▼

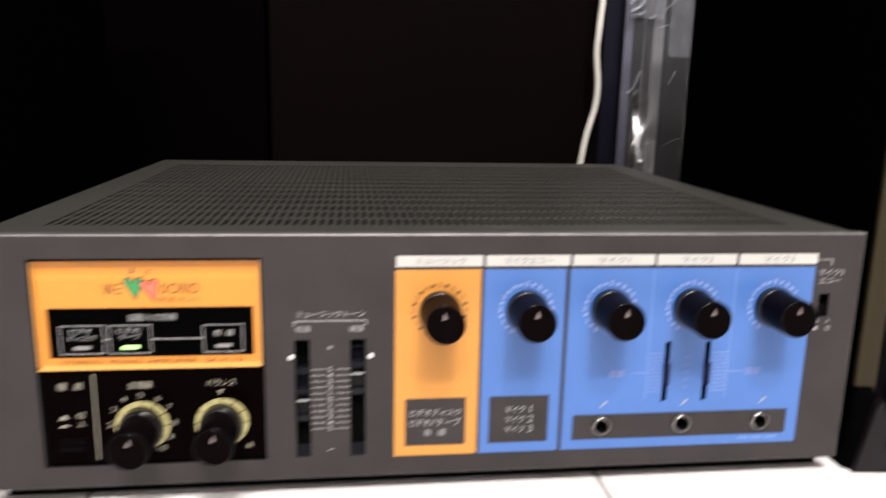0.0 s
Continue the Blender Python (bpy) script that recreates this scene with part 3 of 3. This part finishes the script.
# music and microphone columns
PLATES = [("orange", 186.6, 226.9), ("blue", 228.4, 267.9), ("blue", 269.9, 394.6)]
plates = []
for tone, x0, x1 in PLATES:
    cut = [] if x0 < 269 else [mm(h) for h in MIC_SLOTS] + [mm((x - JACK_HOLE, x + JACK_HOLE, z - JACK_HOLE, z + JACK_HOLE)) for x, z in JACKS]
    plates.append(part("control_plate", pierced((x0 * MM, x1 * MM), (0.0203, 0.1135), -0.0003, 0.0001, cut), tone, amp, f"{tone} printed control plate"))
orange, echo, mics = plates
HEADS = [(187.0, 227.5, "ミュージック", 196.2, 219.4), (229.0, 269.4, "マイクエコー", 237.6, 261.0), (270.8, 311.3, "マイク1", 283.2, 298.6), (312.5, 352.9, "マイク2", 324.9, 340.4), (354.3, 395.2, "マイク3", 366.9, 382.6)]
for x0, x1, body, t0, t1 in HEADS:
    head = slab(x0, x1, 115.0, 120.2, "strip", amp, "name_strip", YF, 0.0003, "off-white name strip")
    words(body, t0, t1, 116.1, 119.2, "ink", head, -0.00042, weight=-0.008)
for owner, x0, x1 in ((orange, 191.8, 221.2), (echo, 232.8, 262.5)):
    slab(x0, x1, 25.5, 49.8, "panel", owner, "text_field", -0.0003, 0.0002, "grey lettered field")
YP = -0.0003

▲

What to do
All lines of the data above that include the word "part" must be shown.

Exercise solution
Continue the Blender Python (bpy) script that recreates this scene with part 3 of 3. This part finishes the script.
    plates.append(part("control_plate", pierced((x0 * MM, x1 * MM), (0.0203, 0.1135), -0.0003, 0.0001, cut), tone, amp, f"{tone} printed control plate"))